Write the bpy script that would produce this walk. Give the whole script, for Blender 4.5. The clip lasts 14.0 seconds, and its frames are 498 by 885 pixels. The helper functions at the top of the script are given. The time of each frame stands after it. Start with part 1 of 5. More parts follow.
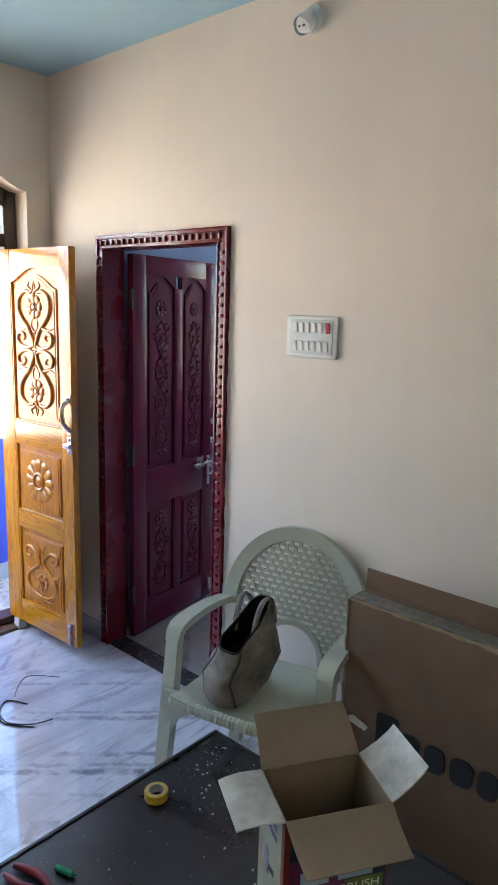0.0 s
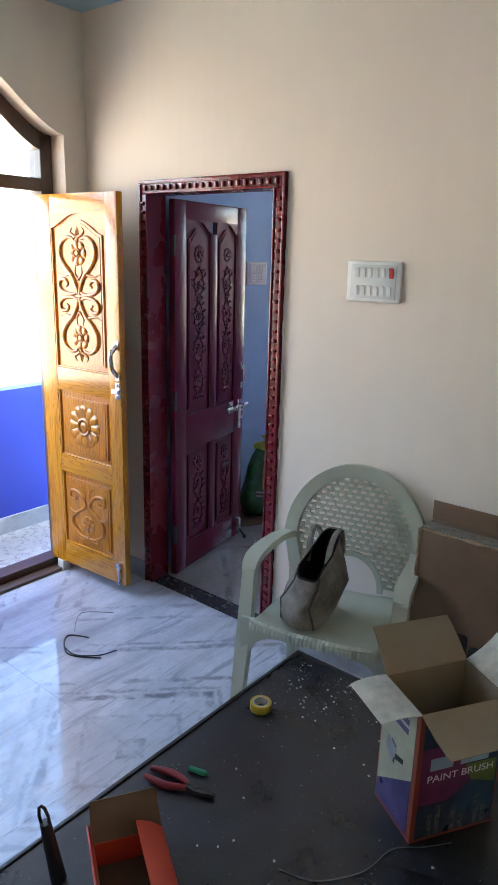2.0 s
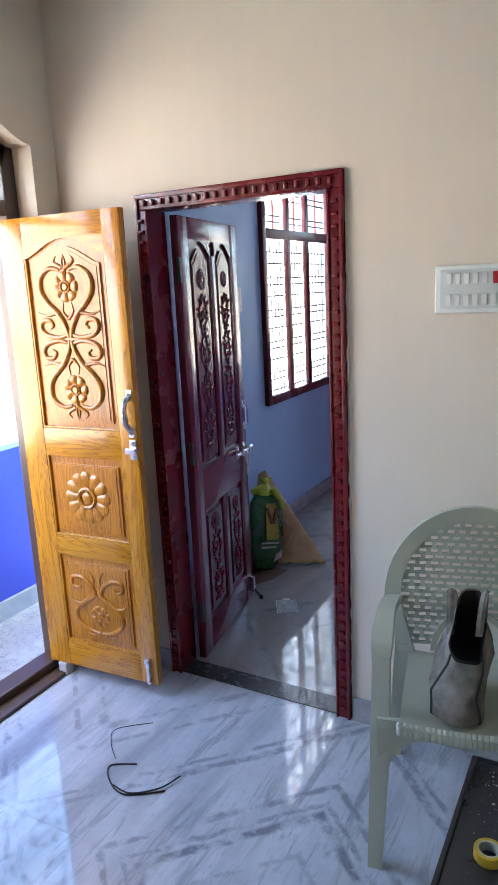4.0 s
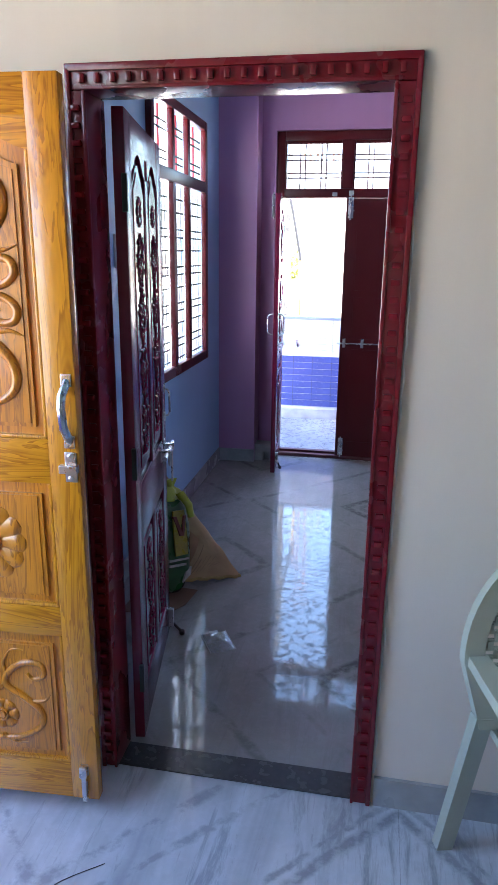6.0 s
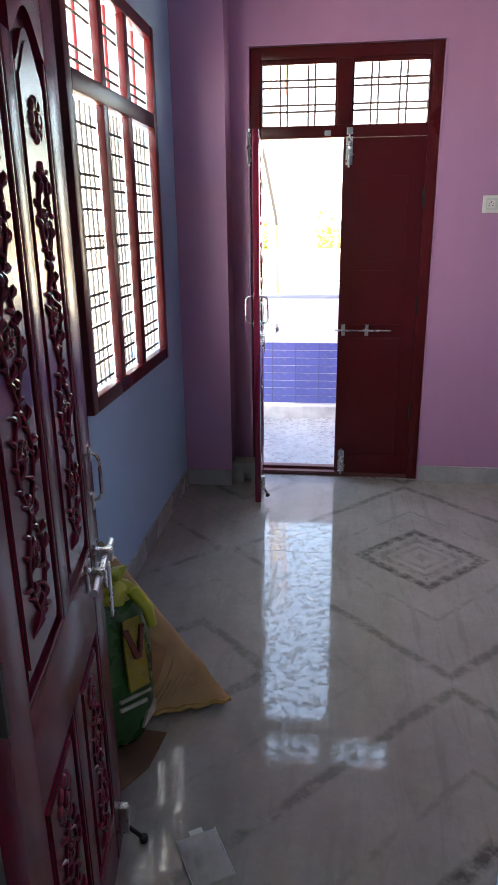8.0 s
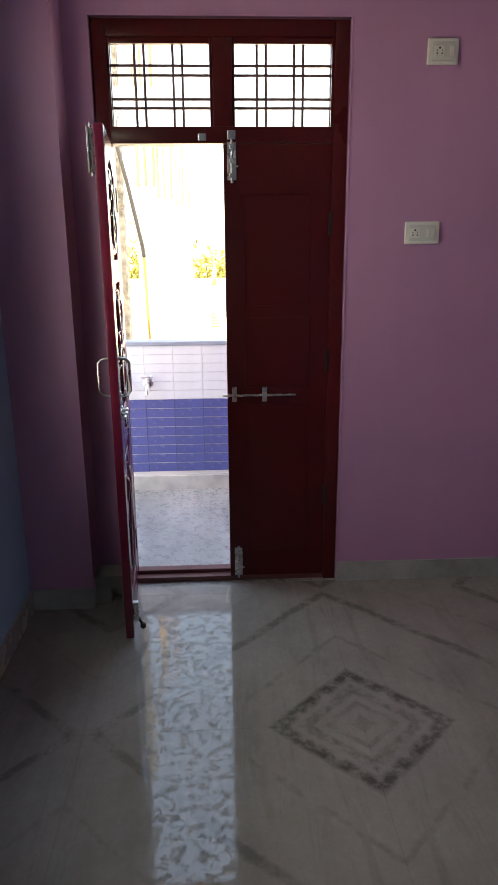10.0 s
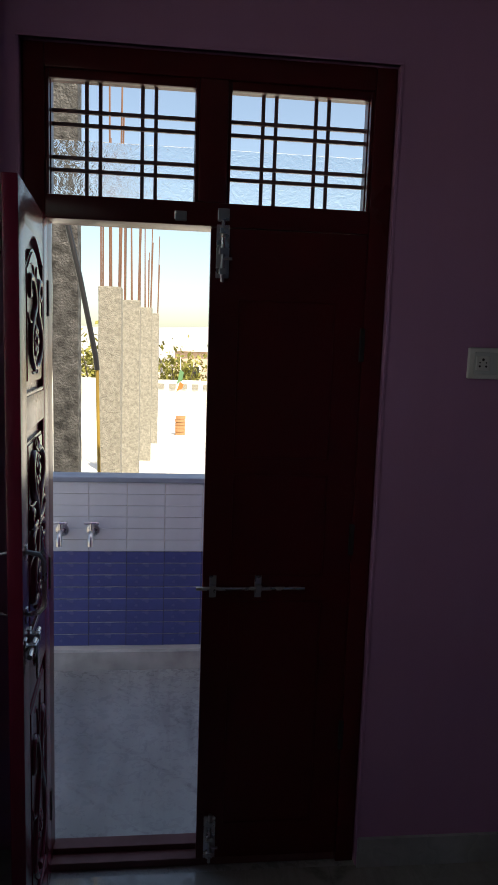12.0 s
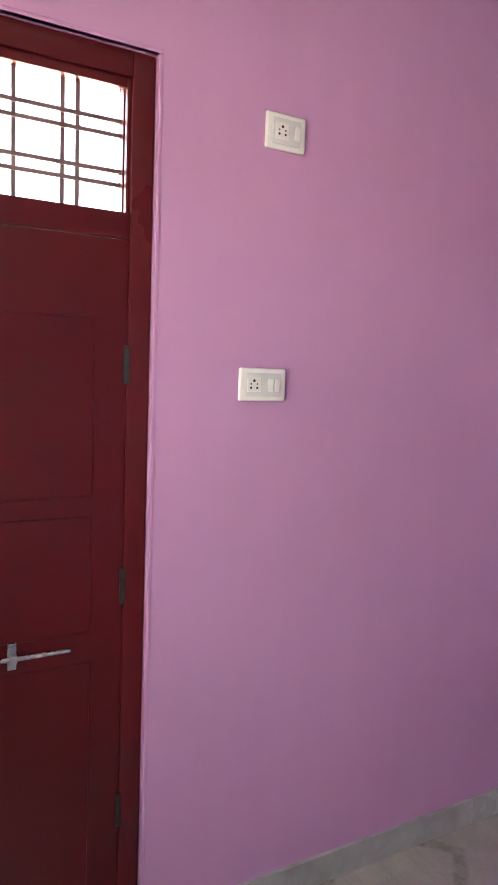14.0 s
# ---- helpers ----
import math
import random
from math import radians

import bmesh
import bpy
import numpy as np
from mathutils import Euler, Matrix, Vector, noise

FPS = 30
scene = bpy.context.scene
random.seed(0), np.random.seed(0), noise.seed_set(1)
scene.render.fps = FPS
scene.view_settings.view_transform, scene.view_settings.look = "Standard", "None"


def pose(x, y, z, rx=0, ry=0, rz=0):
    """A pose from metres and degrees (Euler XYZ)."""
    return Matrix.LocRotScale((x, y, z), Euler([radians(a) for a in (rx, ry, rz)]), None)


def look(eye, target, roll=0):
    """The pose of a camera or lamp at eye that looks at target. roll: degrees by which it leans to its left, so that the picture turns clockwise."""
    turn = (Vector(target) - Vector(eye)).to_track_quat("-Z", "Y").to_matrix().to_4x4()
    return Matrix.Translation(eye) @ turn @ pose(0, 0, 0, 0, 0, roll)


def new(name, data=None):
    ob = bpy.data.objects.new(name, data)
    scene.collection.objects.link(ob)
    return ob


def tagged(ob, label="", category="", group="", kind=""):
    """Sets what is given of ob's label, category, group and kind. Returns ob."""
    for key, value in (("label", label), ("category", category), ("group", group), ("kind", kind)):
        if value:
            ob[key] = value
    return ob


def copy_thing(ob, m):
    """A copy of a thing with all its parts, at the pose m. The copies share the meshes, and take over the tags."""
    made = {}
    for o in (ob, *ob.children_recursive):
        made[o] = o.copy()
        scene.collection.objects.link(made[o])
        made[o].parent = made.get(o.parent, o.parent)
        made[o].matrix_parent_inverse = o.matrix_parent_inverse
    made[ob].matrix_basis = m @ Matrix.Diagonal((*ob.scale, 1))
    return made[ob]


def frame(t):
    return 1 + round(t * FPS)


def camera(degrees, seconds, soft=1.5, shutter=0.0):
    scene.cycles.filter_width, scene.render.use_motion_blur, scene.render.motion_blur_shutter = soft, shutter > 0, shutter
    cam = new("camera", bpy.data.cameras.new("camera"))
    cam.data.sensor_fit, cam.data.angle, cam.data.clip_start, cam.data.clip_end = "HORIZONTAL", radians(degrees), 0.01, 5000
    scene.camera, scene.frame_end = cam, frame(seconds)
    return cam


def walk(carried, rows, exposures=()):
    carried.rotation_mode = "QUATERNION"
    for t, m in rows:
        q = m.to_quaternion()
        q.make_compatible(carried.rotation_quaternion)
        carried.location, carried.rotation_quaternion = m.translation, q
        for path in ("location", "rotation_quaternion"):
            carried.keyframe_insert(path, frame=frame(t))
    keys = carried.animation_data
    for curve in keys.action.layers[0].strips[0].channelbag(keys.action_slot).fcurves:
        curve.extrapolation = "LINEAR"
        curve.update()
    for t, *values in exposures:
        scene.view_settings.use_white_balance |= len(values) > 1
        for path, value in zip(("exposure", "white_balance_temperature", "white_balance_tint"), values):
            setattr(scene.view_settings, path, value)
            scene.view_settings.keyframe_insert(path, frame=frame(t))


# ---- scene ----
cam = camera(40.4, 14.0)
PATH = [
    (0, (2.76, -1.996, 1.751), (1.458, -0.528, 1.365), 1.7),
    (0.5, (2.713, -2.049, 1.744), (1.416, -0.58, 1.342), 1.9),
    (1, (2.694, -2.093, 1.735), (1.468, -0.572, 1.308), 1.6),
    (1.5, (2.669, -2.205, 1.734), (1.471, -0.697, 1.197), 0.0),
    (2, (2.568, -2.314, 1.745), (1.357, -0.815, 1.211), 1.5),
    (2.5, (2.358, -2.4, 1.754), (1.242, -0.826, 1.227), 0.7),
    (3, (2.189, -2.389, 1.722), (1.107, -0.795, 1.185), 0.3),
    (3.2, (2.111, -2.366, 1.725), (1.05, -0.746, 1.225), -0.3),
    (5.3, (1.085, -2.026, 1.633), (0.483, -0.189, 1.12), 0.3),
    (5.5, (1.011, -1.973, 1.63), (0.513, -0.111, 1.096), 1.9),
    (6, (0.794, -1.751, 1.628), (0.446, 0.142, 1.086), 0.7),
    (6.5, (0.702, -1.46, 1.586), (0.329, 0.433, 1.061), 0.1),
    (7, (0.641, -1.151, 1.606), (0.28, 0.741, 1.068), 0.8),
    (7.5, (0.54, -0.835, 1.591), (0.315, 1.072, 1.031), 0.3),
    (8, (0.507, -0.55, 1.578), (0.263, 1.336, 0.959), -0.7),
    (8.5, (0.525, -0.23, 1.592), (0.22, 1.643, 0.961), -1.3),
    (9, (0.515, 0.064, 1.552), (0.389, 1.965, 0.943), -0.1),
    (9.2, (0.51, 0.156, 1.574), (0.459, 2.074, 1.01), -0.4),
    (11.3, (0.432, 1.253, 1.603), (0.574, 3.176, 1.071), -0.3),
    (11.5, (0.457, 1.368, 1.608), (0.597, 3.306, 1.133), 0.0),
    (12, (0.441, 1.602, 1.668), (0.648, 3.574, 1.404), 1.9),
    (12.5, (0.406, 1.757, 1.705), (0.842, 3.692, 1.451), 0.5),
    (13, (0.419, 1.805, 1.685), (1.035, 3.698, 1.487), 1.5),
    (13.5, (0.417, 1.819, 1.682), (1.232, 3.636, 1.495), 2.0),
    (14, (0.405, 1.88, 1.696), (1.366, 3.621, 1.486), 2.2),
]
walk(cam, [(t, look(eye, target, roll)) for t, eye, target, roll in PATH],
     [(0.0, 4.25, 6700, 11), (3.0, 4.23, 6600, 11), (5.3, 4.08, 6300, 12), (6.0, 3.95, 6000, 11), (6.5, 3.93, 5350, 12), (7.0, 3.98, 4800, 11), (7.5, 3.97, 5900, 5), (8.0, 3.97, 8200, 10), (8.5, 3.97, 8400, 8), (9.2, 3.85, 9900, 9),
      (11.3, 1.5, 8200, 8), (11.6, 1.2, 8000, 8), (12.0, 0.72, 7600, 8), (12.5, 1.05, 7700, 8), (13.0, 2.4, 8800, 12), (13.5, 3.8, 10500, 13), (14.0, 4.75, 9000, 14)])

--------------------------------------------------

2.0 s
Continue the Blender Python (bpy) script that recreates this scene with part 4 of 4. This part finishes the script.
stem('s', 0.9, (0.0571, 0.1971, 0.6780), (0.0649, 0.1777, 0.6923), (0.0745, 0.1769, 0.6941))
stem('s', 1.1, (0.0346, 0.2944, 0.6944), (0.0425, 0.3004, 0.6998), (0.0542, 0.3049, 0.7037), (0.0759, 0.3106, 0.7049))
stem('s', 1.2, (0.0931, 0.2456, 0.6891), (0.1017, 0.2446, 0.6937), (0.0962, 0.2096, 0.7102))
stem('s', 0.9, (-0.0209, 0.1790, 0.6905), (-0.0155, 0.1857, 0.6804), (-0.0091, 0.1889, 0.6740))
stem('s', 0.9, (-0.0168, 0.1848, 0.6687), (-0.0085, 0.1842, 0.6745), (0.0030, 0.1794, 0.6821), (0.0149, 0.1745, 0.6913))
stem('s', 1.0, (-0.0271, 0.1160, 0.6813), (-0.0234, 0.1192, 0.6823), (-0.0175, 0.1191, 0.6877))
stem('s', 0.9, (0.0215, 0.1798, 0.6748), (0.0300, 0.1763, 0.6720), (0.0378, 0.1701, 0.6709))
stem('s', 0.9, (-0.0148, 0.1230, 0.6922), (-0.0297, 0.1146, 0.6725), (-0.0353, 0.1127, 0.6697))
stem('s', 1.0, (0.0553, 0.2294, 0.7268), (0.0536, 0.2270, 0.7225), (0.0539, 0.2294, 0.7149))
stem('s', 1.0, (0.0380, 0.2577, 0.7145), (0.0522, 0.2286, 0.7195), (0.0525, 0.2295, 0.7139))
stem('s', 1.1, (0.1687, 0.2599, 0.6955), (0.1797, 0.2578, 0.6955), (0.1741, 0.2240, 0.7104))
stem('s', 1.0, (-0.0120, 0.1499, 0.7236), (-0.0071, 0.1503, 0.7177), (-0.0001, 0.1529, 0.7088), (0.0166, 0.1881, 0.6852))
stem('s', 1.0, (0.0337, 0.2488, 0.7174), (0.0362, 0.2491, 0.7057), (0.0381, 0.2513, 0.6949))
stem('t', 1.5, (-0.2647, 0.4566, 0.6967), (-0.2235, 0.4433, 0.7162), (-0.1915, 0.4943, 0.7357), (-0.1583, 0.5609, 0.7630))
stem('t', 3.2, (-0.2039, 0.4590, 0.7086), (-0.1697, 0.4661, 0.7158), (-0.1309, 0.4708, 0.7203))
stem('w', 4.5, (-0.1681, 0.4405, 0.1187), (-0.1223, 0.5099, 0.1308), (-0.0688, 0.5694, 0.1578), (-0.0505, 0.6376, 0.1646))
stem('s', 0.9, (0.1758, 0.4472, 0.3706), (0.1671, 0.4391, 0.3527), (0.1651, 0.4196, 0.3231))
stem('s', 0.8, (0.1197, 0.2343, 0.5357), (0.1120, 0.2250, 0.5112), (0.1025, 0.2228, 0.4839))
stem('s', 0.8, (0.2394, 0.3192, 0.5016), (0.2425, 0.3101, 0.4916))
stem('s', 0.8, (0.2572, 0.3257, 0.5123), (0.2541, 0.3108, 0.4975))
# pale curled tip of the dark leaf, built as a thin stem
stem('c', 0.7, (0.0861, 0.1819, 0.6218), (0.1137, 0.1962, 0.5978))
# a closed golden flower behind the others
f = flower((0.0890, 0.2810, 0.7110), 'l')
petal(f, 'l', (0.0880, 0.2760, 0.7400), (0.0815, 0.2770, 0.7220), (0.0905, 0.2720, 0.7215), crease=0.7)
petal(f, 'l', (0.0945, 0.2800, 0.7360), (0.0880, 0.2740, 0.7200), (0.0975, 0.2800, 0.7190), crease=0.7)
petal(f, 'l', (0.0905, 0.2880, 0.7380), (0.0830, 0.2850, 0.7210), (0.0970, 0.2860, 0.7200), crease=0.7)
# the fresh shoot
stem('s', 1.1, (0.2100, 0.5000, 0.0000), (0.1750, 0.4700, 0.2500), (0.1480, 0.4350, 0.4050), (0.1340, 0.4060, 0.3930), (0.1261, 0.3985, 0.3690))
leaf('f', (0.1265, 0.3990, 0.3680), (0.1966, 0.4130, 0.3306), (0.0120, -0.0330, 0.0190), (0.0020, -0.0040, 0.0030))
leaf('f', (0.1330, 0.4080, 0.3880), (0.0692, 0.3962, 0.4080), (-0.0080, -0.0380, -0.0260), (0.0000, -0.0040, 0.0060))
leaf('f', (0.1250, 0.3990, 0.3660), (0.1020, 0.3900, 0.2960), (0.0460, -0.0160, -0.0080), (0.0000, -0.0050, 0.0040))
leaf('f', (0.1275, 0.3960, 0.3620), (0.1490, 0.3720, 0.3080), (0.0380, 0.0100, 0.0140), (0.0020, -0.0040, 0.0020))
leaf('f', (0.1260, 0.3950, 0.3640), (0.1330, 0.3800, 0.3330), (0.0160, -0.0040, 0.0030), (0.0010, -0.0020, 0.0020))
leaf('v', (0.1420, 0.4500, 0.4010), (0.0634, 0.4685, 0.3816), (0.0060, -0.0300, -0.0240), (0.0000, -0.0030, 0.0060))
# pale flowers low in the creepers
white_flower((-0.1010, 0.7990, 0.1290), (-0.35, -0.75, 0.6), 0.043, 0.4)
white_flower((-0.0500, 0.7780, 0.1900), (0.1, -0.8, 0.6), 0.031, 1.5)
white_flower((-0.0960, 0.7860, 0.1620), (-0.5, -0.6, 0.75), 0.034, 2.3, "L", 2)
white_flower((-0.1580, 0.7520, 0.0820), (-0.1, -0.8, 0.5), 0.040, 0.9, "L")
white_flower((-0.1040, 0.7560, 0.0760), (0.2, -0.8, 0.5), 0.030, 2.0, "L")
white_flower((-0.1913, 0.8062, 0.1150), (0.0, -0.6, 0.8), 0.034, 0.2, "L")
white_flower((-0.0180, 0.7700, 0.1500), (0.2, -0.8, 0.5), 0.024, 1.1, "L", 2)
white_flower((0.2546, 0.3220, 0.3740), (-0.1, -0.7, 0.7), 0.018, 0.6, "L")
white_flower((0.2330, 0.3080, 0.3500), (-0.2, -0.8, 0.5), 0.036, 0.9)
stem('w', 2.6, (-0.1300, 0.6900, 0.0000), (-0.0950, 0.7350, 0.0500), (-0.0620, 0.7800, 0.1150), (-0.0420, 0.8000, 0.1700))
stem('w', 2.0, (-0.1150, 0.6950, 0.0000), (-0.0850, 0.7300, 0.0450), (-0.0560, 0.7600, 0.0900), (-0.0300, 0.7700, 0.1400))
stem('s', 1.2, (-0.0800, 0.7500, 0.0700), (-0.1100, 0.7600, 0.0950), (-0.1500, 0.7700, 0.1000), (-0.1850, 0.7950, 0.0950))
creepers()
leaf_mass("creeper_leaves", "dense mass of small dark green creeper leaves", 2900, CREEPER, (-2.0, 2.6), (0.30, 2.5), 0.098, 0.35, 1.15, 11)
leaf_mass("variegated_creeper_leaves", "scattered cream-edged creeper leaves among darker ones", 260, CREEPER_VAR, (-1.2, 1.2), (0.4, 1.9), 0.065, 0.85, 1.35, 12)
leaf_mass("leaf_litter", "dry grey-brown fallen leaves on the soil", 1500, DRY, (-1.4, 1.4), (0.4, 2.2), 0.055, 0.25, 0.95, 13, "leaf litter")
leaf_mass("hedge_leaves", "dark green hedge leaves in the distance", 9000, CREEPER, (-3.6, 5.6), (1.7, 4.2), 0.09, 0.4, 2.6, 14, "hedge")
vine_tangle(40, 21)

--------------------------------------------------

**Required work**
Choose all lines containing the string "noise" and copy them out.

**Reply to the task**
from mathutils import Euler, Matrix, Vector, noise
random.seed(0), np.random.seed(0), noise.seed_set(1)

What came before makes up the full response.